Secondly, spreading the lie of widespread voter fraud is meant to undermine voters’ confidence in the electoral system itself. Netanyahu wants to cast aspersions over the integrity of the electoral process itself–so that if he loses again, he can claim that democratic outcome itself is illegitimate. Sound familiar?

Make no mistake: this is a direct threat to democracy. It represents dizzying descent into unbridled populism on the part of the Prime Minister and his allies.

But there are still many Israelis – both in and outside of government – standing up and fighting back to protect the integrity of Israel’s democratic institutions. And some of the most important guardrails of democracy are Israel’s civil society organizations, resisting the erosion of democracy at every turn.

It’s Adalah: The Legal Center for Arab Minority Rights in Israel advocating before Israel’s Central Election Commission to bar the illegal use of cameras in polling places. It’s the Association for Civil Rights in Israel (ACRI) petitioning against the unconstitutional cameras law. And it’s Zazim — Community Action not only presenting the Central Elections Commission with thousands of Israelis’ signatures objecting to voter suppression, but literally organizing shuttles to transport Bedouin citizens in the Negev from unrecognized villages to polling stations on Election Day so they can exercise their fundamental right to vote.

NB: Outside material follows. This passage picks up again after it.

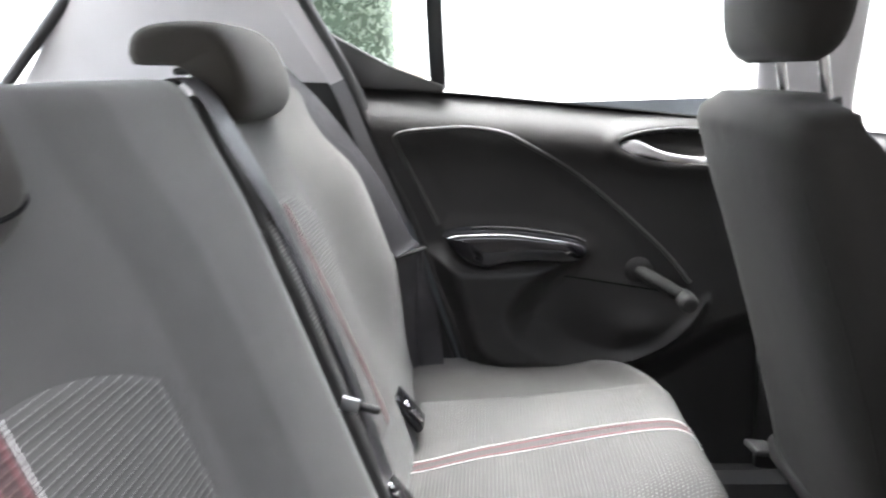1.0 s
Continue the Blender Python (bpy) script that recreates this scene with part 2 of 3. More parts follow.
def tube(pts, r, n=10, bm=None):
    """A round bar along pts; r is one radius or one for each point."""
    pts = [Vector(p) for p in pts]
    out = []
    ref = Vector((0, 0, 1))
    for i, p in enumerate(pts):
        way = (pts[min(i + 1, len(pts) - 1)] - pts[max(i - 1, 0)]).normalized()
        side = way.cross(ref)
        if side.length < 0.1:
            side = way.cross(Vector((0, 1, 0)))
        side.normalize()
        up = side.cross(way)
        rad = r[i] if isinstance(r, (list, tuple)) else r
        out.append([p + rad * (math.cos(a) * side + math.sin(a) * up) for a in (2 * math.pi * k / n for k in range(n))])
    return rings(out, bm)


def ribbon(pts, sides, width, thick=0.0012, bm=None):
    """A flat strap along pts; sides gives the direction of its width at each point."""
    bm = bm or bmesh.new()
    lay = bm.loops.layers.uv.verify()
    pts, sides = [Vector(p) for p in pts], [Vector(s).normalized() for s in sides]
    rows, far = [], 0.0
    for i, p in enumerate(pts):
        way = (pts[min(i + 1, len(pts) - 1)] - pts[max(i - 1, 0)]).normalized()
        s = (sides[i] - sides[i].dot(way) * way).normalized()
        nrm = way.cross(s)
        far += (p - pts[i - 1]).length if i else 0
        w = width / 2
        rows.append(([bm.verts.new(p + a * s * w + b * nrm * thick) for a, b in ((-1, -0.3), (-0.9, -1), (0.9, -1), (1, -0.3), (1, 0.3), (0.9, 1), (-0.9, 1), (-1, 0.3))], far))
    us = (0, 0.05, 0.95, 1, 1, 0.95, 0.05, 0)
    for (a, fa), (b, fb) in zip(rows, rows[1:]):
        for i in range(8):
            j = (i + 1) % 8
            f = bm.faces.new((a[i], a[j], b[j], b[i]))
            for loop, (u, v) in zip(f.loops, ((us[i], fa), (us[j], fa), (us[j], fb), (us[i], fb))):
                loop[lay].uv = (u * width, v)
    bm.faces.new(rows[0][0][::-1])
    bm.faces.new(rows[-1][0])
    return bm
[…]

All of this transpired before Netanyahu’s reiterated his election-eve pledge to extend Israeli sovereignty to large swaths of the West Bank, forcing Israelis down the dark and anti-democratic path of annexation. By doing so, Netanyahu set out to sell Israelis on another lie. He wants Israelis – and the world – to believe that there are no costs to annexation. That Israel faces an “historic opportunity” because of Donald Trump’s upending of half a century of American policy towards Israel and the Palestinians by embracing a pro-settler, annexationist agenda.

But we know that the cost of such folly is clear and steep, and it will be borne by Israeli and Palestinian people. The cost is Israeli democracy itself. No press conference or sleight of hand can hide the basic facts—that a one-state reality, which Netanyahu is marching steadily towards, spells doom for Israeli democracy. The settlers have said it themselves. Netanyahu is closing the door on the possibility of Palestinian self-determination. Following Netanyahu’s annexation announcement, Israel’s settler camp cheered, saying, “This announcement closes the door on the crazy idea of establishing yet another Arab [Palestinian] state in the heart of the land.”

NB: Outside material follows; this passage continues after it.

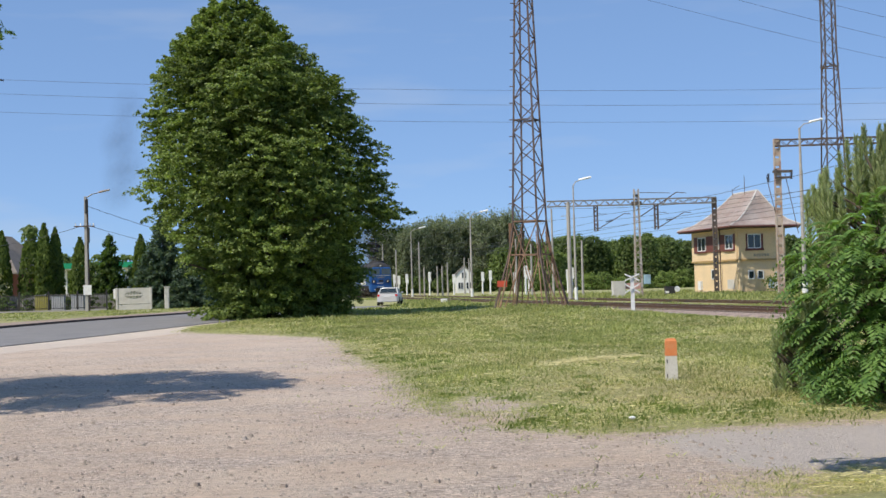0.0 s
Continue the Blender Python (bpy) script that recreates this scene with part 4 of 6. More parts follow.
def build_signal_box():
    sb = thing("signal_box", "two-storey yellow signal box with a hipped metal roof beside the tracks", "signal box", pose(30.68, 116.0, 0.1, 0, 0, 9.9))
    # corner at the origin: the end wall runs along +x, the long wall back along +y beside the tracks
    w, d = 4.75, 10.4

    def plan(g):
        return [(-g, -g), (w + g, -g), (w + g, d + g), (-g, d + g)]

    part("lower_wall", Shape().prism(plan(0), -0.2, 3.3), YELLOW_PLASTER, sb)
    part("upper_wall", Shape().prism(plan(0.14), 3.3, 6.4), YELLOW_PLASTER, sb)
    part("string_course", Shape().prism(plan(0.2), 3.22, 3.38), worn("ochre_trim", (0.42, 0.28, 0.12), (0.3, 0.22, 0.12), 0.5, 2, 0.9), sb)
    part("plinth", Shape().prism(plan(0.05), -0.2, 0.35), worn("stained_plinth", (0.50, 0.40, 0.27), (0.32, 0.27, 0.2), 0.7, 2, 0.9), sb)
    part("eaves", Shape().prism(plan(1.15), 6.28, 6.46), worn("dark_soffit", (0.11, 0.07, 0.06), (0.07, 0.05, 0.045), 0.5, 2, 0.9), sb)
    e = plan(1.2)
    near, far = (2.6, 0.7), (2.6, 5.9)
    top = [near, near, far, far]
    rings = [[(x, y, 6.47) for x, y in e]]
    for t, z in ((0.0, 6.58), (0.3, 7.05), (0.55, 7.85), (0.8, 8.95), (1.0, 9.95)):  # flared towards the eaves
        rings.append([(x + (tx - x) * t * 0.985, y + (ty - y) * t * 0.985, z) for (x, y), (tx, ty) in zip(e, top)])
    rf = part("roof", Shape().loft(rings), ROOF_METAL, sb)
    hips = Shape()
    for i in range(4):
        hips.path([rg[i] for rg in rings[1:]], 0.07)
    hips.tube(rings[-1][0], rings[-1][3], 0.09, n=6)
    part("ridge_cap", hips, worn("pale_ridge_metal", (0.62, 0.60, 0.57), (0.4, 0.38, 0.35), 0.4, 3, 0.5), rf, "pale hip and ridge caps")
    for i, j, cnt in ((0, 1, 20), (3, 0, 32)):
        for n in range(1, cnt):
            part("roof_seam", Shape().path([Vector(rg[i]).lerp(Vector(rg[j]), n / cnt) + Vector((0, -0.02, 0.02)) for rg in rings[1:]], 0.026, n=4), ROOF_METAL, rf)
    part("gutter", Shape().tube((-1.2, -1.25, 6.44), (w + 1.2, -1.25, 6.44), 0.07, n=6).tube((-1.25, -1.2, 6.44), (-1.25, d + 1.2, 6.44), 0.07, n=6), BROWN_WOOD, rf, "brown gutter")
    # end wall
    framed_window(sb, 1.68, -0.15, 5.05, 1.3, 1.3, (0, -1))
    for ex in (-0.74, 0.78):
        part("shutter", Shape().box(1.68 + ex, -0.16, 5.0, 0.16 if ex < 0 else 0.26, 0.1, 1.5), BROWN_WOOD, sb)
    part("sill", Shape().box(1.7, -0.2, 4.26, 1.85, 0.2, 0.2), BROWN_WOOD, sb)
    for x in (1.35, 2.3):
        framed_window(sb, x, -0.01, 1.85, 0.55, 0.75, (0, -1), bars=0)
    for k in range(6):
        part("name_bar", Shape().box(1.7 + k * 0.27, -0.16, 3.72, 0.19, 0.03, 0.26), FADED_GREY, sb, "faded station name bar")
    part("downpipe", Shape().tube((0.05, -0.22, 0), (0.05, -0.22, 6.3), 0.06), YELLOW_PLASTER, sb)
    part("white_door", Shape().box(4.2, -0.05, 1.05, 0.9, 0.1, 2.1), WINDOW_WHITE, sb)
    part("blue_board", Shape().box(3.35, -0.06, 1.0, 0.55, 0.06, 0.9), worn("pale_blue_board", (0.35, 0.46, 0.55), (0.3, 0.35, 0.4), 0.4, 3, 0.6), sb, "pale blue board")
    # long wall: windows with red-brown boarding between
    for y, wd in ((1.35, 1.7), (4.2, 0.9), (7.9, 1.9)):
        framed_window(sb, -0.15, y, 5.05, wd, 1.3, (-1, 0))
        part("sill", Shape().box(-0.2, y, 4.26, 0.2, wd + 0.5, 0.2), BROWN_WOOD, sb)
    for y, wd in ((2.95, 1.4), (5.9, 1.7), (9.4, 0.8), (0.25, 0.35)):
        part("brown_panel", Shape().box(-0.16, y, 5.0, 0.1, wd, 1.6), BROWN_WOOD, sb, "red-brown boarding between windows")
    framed_window(sb, -0.01, 5.6, 2.0, 0.7, 0.9, (-1, 0), bars=0)
    part("grey_box", Shape().box(-0.15, 8.6, 0.9, 0.25, 0.7, 0.9), WINDOW_WHITE, sb, "white meter box")
    part("patch", Shape().box(-0.006, 1.6, 1.0, 0.02, 1.5, 0.9), CONCRETE_PALE, sb, "patch of bare render")
    part("downpipe", Shape().tube((-0.22, 3.4, 0), (-0.22, 3.4, 6.3), 0.06), STEEL_DARK, sb)
    part("aerial", Shape().tube((w / 2, 3.0, 9.7), (w / 2, 3.0, 11.6), 0.03), STEEL_DARK, sb)
    part("aerial", Shape().path([(w / 2, 5.8, 9.8), (w / 2, 5.8, 10.4), (w / 2 + 0.1, 4.4, 10.7)], 0.03), STEEL_DARK, sb)
    return sb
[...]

But annexation is a road to nowhere.

While Netanyahu boasts that Israel can annex the Jordan Valley and North Dead sea areas “without annexing a single Palestinian,” the truth belies this. Saeb Erekat, the Chief Negotiator for the Palestinian Authority, lives in the Jordan Valley. According to Peace Now, 8,775 Palestinians reside in the part of Area C which would, according to Netanyahu’s map, be annexed to Israel. Will Netanyahu’s government grant these residents full civic equality? What of the millions of Palestinians who face a future of unending occupation, residing in isolated and embattled Bantustans across the rest of the West Bank?

After all, the Prime Minister has made clear that annexing the Jordan Valley is just the first step in his greater plan: annexing all of the West Bank settlements to Israel.

Nothing this week has changed the facts. The best path for preserving Israel as a democratic state runs through a two-state solution. One state that maintains a separate and unequal system of laws for two separate people—one state without complete civic equality for all who reside in its borders—cannot fairly be called a democracy. That is a disaster for anyone who cares about Israel’s future and the rights of Palestinians.

This week, Israel’s democracy was battered and bruised. I believe that, ultimately, it will pull through. And when it does, it will be thanks to the ceaseless and principled work of civil society, holding up the torch of democracy and directing us ever toward it.